Tra i messaggi che ricevono quotidianamente ce ne sono anche tanti terribili come quelli della sorellastra di Gleb, che qualche giorno fa, in un vocale, ha dato il suo addio ai due, temendo che ormai le speranze di sopravvivere all'aggravarsi del conflitto siano sempre più residue. “Dentro di me non pensavo che saremmo arrivati a questo punto” dice ancora la 33enne, mentre il marito aggiunge: “Questi pensieri avvelenano il sangue di chi come noi è all'estero. Se temiamo che il popolo ucraino venga abbandonato dagli altri Paesi? Purtroppo è già stato abbandonato, ma da tanto tempo -continua-. Lì le persone vivono al limite della povertà, contro un colosso come la Russia ha poche speranze”.
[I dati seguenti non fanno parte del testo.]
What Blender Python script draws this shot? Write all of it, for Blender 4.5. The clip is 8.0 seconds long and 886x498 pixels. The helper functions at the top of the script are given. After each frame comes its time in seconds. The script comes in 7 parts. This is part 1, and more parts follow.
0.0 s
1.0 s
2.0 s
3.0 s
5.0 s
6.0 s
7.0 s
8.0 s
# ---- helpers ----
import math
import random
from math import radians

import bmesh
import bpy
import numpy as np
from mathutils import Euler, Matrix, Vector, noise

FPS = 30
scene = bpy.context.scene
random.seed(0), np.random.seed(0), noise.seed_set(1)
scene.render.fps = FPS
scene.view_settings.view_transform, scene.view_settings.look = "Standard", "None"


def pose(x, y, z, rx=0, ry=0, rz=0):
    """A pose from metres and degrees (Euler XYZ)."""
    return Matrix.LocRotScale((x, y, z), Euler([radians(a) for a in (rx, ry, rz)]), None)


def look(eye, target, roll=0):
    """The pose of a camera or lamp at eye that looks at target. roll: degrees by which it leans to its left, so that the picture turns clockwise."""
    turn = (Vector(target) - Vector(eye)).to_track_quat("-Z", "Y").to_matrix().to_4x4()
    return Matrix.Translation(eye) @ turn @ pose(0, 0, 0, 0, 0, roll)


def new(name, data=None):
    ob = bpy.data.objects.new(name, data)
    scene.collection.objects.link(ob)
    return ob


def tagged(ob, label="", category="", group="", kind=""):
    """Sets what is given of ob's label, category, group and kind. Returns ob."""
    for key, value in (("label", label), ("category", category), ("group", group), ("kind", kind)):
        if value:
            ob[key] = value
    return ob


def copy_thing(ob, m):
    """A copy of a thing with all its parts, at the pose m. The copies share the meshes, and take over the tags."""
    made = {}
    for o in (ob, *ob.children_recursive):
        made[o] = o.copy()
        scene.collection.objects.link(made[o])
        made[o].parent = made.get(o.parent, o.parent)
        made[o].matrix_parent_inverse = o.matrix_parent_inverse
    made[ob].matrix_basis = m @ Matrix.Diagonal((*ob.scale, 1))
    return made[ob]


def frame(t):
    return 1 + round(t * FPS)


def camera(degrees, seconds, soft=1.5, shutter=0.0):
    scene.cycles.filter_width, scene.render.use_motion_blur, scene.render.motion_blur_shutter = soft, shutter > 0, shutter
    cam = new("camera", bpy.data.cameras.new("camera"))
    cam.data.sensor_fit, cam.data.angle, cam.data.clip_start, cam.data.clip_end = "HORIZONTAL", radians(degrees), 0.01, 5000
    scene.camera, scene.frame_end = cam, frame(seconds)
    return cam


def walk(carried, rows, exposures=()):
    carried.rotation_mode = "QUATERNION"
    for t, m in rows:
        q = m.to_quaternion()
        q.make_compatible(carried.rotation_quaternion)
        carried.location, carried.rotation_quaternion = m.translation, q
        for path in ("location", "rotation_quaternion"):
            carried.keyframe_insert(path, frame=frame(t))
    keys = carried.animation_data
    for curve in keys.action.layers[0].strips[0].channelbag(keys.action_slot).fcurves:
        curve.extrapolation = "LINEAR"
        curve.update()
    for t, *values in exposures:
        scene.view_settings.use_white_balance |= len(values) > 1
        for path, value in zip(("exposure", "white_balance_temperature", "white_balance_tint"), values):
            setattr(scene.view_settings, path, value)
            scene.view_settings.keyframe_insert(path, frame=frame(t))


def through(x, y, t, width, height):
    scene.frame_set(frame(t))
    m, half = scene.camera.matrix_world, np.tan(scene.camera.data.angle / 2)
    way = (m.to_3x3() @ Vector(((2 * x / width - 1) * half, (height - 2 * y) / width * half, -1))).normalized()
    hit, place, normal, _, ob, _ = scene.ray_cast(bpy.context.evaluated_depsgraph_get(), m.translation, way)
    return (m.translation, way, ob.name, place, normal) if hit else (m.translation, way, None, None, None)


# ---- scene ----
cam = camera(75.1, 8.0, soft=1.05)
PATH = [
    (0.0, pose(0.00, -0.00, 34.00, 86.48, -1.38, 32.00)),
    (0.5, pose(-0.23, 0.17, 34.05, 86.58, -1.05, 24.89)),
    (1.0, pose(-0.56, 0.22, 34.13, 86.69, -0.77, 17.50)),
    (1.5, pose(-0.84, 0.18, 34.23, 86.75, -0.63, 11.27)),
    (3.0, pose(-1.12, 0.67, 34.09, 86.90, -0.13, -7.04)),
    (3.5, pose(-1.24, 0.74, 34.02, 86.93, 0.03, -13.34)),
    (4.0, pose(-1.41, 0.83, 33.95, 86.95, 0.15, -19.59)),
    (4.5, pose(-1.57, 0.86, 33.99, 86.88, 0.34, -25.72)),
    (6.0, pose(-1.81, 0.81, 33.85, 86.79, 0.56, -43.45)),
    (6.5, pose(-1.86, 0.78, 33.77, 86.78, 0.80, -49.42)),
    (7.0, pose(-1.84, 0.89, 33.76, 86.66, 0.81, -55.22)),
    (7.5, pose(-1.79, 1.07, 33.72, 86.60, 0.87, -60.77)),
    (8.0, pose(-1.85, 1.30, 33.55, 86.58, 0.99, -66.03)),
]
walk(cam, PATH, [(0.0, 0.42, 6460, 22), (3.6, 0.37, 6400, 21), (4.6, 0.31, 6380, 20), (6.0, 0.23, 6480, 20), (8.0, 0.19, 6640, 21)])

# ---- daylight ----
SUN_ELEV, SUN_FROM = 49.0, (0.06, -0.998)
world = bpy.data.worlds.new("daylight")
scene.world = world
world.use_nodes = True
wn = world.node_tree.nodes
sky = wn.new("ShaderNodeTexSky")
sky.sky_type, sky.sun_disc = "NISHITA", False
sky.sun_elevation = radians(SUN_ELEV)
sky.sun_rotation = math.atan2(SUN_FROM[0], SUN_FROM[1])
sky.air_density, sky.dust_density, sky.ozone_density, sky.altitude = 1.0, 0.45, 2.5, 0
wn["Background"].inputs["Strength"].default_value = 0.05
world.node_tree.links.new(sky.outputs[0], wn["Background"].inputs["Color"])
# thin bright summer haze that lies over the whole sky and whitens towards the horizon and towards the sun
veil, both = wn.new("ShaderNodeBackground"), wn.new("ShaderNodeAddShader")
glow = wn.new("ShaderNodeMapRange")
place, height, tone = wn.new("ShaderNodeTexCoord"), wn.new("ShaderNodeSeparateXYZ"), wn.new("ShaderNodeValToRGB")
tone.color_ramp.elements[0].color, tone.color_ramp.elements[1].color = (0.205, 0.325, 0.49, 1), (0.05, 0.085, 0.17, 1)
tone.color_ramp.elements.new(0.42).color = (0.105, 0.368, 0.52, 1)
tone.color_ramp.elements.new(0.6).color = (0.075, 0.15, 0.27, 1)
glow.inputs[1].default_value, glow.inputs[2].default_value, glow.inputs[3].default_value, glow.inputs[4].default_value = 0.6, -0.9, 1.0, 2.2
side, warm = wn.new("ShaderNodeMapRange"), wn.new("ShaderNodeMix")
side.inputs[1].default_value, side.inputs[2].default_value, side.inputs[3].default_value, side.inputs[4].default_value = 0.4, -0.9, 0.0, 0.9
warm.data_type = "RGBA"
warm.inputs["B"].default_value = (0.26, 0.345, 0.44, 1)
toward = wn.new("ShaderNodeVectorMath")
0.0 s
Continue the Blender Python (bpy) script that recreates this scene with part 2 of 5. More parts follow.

In attesa di poter tornare a far visita ad amici e parenti dalle loro parti, non appena la situazione sarà tornata alla normalità (si spera), Gleb e Nina devono anche fare i conti che i timori e le preoccupazioni dei loro piccoli figli, in particolare dei primi due, che vanno a scuola e che si rendono già conto di quello che sta accadendo a migliaia di chilometri da Bagnolo. “Ieri un vicino ha fatto cadere qualcosa e mia figlia ha subito urlato ‘mamma, mamma, ci stanno attaccando'. Hanno paura anche loro” conferma Nina, che prosegue: “Noi qui ci svegliamo col sole che batte sulle finestre e gli uccellini che cantano, lì invece con bombe e spari”. “Possiamo solo pregare e sperare che la gente stia bene -aggiunge quindi Gleb-. Ci auguriamo che tutto finisca presto con meno sangue possibile e che la gente continui a vivere nella pace”.